Exercise requirements
Sift the material for lines containing "that", and return them.

Source material
************

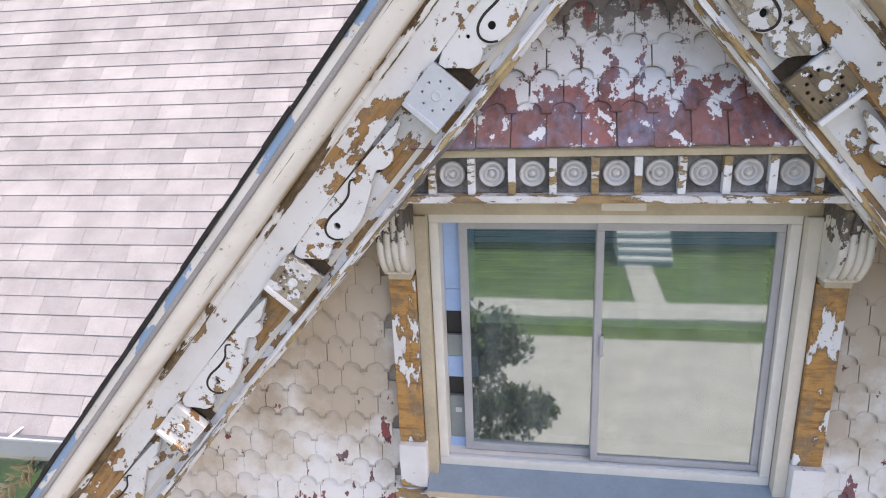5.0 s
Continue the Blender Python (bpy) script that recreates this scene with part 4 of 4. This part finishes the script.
# the peak field flares out over the frieze
PEAK_FLARE = [(-0.050, 2.240), (-0.068, 2.115), (-0.092, 1.995), (-0.124, 1.880), (-0.176, 1.768), (-0.250, 1.655), (-0.316, 1.536)]
bm = bmesh.new()
for (ya, za), (yb, zb) in zip(PEAK_FLARE, PEAK_FLARE[1:]):
    wa, wb = max(hx(za), 0.01) + 0.05, hx(zb) + 0.05
    loop = [bm.verts.new(c) for c in ((-wa, ya, za), (wa, ya, za), (wb, yb, zb), (-wb, yb, zb), (-wa, ya + 0.02, za), (wa, ya + 0.02, za), (wb, yb + 0.02, zb), (-wb, yb + 0.02, zb))]
    for f in ((0, 1, 2, 3), (7, 6, 5, 4), (0, 4, 5, 1), (1, 5, 6, 2), (2, 6, 7, 3), (3, 7, 4, 0)):
        bm.faces.new([loop[i] for i in f])
part("peak_sheathing", bm, SHEATH, gable)
for k, ((y0, z0), (y1, z1)) in enumerate(zip(PEAK_FLARE, PEAK_FLARE[1:])):
    ang = math.degrees(math.atan2(y0 - y1, z0 - z1))
    nrm = Vector((0, -(z0 - z1), (y0 - y1))).normalized()
    xo = hx(z1)
    course(k, [(-xo, xo)], SH_UP, up_meshes if k < 5 else up_plain, gable, lambda x: pose(x, y1 + nrm.y * 0.012, z1 + nrm.z * 0.012 + rng.uniform(-0.004, 0.004), -ang - 3.0 + rng.uniform(-0.7, 0.7), rng.uniform(-1.0, 1.0), 0))
# skirt courses lie on the flare
for k, ((y0, z0), (y1, z1)) in enumerate(zip(SKIRT, SKIRT[1:])):
    ang = math.degrees(math.atan2(y0 - y1, z0 - z1))
    nrm = Vector((0, -(z0 - z1), (y0 - y1))).normalized()
    course(k + 1, [(-2.66, 2.66)], SH_W, low_meshes if k < 3 else low_plain, skirt, lambda x: pose(x, y1 + nrm.y * 0.017, z1 + nrm.z * 0.017 + rng.uniform(-0.003, 0.003), -ang - 3.0 + rng.uniform(-0.7, 0.7), rng.uniform(-0.9, 0.9), 0))


# ---- bricks ----
def brick_mesh(ln):
    bm = box(-ln / 2, ln / 2, -0.012, 0.02, -0.034, 0.034)
    for v in bm.verts:
        if v.co.y < 0:
            v.co.x *= 0.985
            v.co.z *= 0.95
    me = bpy.data.meshes.new("brick")
    bm.to_mesh(me)
    bm.free()
    me.materials.append(BRICK)
    return me


BR = {"full": brick_mesh(0.208), "half": brick_mesh(0.098), "cut": brick_mesh(0.15)}


def bricks(parent, x0, x1, z0, z1, y, holes, budget, near):
    """Running bond on a facade: the bricks near a stretch of the wall are single parts, those past that are joined."""
    todo, row, z = [], 0, z1 - 0.04
    while z > z0:
        x = x0 + (0.0 if row % 2 else -0.109)
        while x < x1:
            a, b = max(x, x0), min(x + 0.208, x1)
            for h in holes:
                if h[2] < z < h[3]:
                    if a < h[0] < b:
                        b = h[0]
                    elif a < h[1] < b:
                        a = h[1]
                    elif a >= h[0] and b <= h[1]:
                        b = a
            if b - a > 0.05:
                todo.append(((a + b) / 2, z, b - a))
            x += 0.218
        z -= 0.0795
        row += 1
    todo.sort(key=lambda q: (q[0] - near[0]) ** 2 + (q[1] - near[1]) ** 2)
    rest = bmesh.new()
    for k, (x, z, ln) in enumerate(todo):
        yy = y + rng.uniform(-0.003, 0.002)
        if k < budget:
            key = "full" if ln > 0.18 else ("cut" if ln > 0.12 else "half")
            piece("brick", BR[key], parent, "", Matrix.Translation((x, yy, z)) @ Matrix.Diagonal((ln / {"full": 0.208, "cut": 0.15, "half": 0.098}[key], 1, 1, 1)))
        else:
            box(x - ln / 2, x + ln / 2, yy - 0.012, yy + 0.02, z - 0.033, z + 0.033, 0, rest)
    if rest.verts:
        o = part("brickwork", rest, BRICK, parent)
        o["kind"] = "stuff"


bricks(wall_wing, -WING, WING, -3.3, -0.99, WALL_Y, [(-0.91, 0.73, -2.95, -0.9), (0.80, 1.24, -2.9, -0.99), (-1.50, -0.98, -2.9, -0.99)], 290, (1.9, -1.6))
bricks(wall_main_west, -6.2, -2.75, -4.6, -0.66, MAIN_Y, [(-4.75, -2.99, -2.63, -0.6), (-5.33, -4.80, -2.6, -0.6), (-5.11, -2.7, -2.77, -2.63)], 290, (-3.6, -3.3))
bricks(wall_main, 2.75, HOUSE_R, -2.92, -0.66, MAIN_Y, [], 290, (4.2, -1.2))


# ---- roof shingles ----
def tab_mesh(w, h, name, material, t=0.007):
    bm = prism([(-t, 0.0), (0.0, 0.0), (0.0, h), (-0.001, h)], -w / 2, w / 2, "x")
    me = bpy.data.meshes.new(name)
    bmesh.ops.recalc_face_normals(bm, faces=bm.faces)
    bm.to_mesh(me)
    bm.free()
    me.materials.append(material)
    return me


def tabs(parent, x0, x1, y0, z0, y1, z1, exposure, width, material, rest_material, budget, near, skip=None, step=0.5, right=None):
    """Three-tab courses up a slope from (y0, z0) to (y1, z1)."""
    up = Vector((0, y1 - y0, z1 - z0))
    total = up.length
    up.normalize()
    tilt = -math.degrees(math.atan2(up.y, up.z))
    me = tab_mesh(width - 0.0035, exposure + 0.03, "roof_shingle", material)
    todo, k = [], 0
    while k * exposure < total:
        o = up * (k * exposure)
        xr = x1 if right is None else right(k * exposure / total)
        x = x0 - ((k * step) % 1.0) * width
        while x < xr:
            if x + width / 2 > x0 and (skip is None or not skip(x + width / 2, y0 + o.y, z0 + o.z)):
                todo.append((x + width / 2, y0 + o.y, z0 + o.z, min(1.0, (xr - x) / width)))
            x += width
        k += 1
    todo.sort(key=lambda q: (q[0] - near[0]) ** 2 + (q[2] - near[1]) ** 2)
    verts, faces = [], []
    src = [v.co.copy() for v in me.vertices]
    polys = [tuple(p.vertices) for p in me.polygons]
    for k, (x, y, z, fr) in enumerate(todo):
        m = pose(x, y + rng.uniform(-0.002, 0.0), z + 0.004, tilt - 1.0 + rng.uniform(-0.25, 0.25), rng.uniform(-0.15, 0.15), 0)
        if k < budget and fr > 0.95:
            piece("roof_shingle", me, parent, "", m)
        else:
            i = len(verts)
            verts += [m @ v for v in src]
            faces += [tuple(i + j for j in p) for p in polys]
    me2 = bpy.data.meshes.new("shingle_courses")
    me2.from_pydata(verts, [], faces)
    me2.materials.append(rest_material)
    o = piece("shingle_courses", me2, parent)
    o["kind"] = "stuff"


def under_wing(x, y, z):
    return APEX + P_TOP / CS - SL * abs(x) > z + 0.15


tabs(roof_main, HOUSE_L - 0.3, HOUSE_R + 0.3, EY - 0.01, ez - 0.011, RIDGE_Y - 0.05, RIDGE_Z - 0.055, 0.14, 0.305, ROOF_PALE, ROOF_PALE_REST, 300, (3.6, 1.2), under_wing, 0.37)
tabs(porch, 2.75, 6.1, -3.2, PZ - 1.75 + 0.005, PY, PZ + 0.005, 0.14, 0.305, ROOF_DARK, ROOF_DARK_REST, 300, (3.8, -2.9), None, 0.5, lambda f: 8.2 + (PEND - 8.2) * f)

rf = random.Random(33)
bm = bmesh.new()
for k in range(60):
    x, f = rf.uniform(2.9, 5.2), rf.uniform(0.02, 0.55)
    c0 = Vector((x, PY - 4.1 * f, PZ - 1.75 * f + 0.022))
    r0 = rf.uniform(0.004, 0.013)
    a0 = rf.uniform(0, 6.28)
    tri = [c0 + Vector((math.cos(a0 + q) * r0 * rf.uniform(0.6, 1.2), math.sin(a0 + q) * r0, 0.427 * math.sin(a0 + q) * r0)) for q in (0, 1.5, 3.1, 4.6)]
    lo_ = [bm.verts.new(v) for v in tri]
    hi_ = [bm.verts.new(v + Vector((0, 0, 0.003))) for v in tri]
    bm.faces.new(hi_), bm.faces.new(lo_[::-1])
    for q in range(4):
        bm.faces.new((lo_[q], lo_[(q + 1) % 4], hi_[(q + 1) % 4], hi_[q]))
tagged(part("paint_flakes", bm, SIDING), "white paint flakes scattered on the porch roof", "debris", "", "stuff")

************

Reply
Continue the Blender Python (bpy) script that recreates this scene with part 4 of 4. This part finishes the script.
    """Running bond on a facade: the bricks near a stretch of the wall are single parts, those past that are joined."""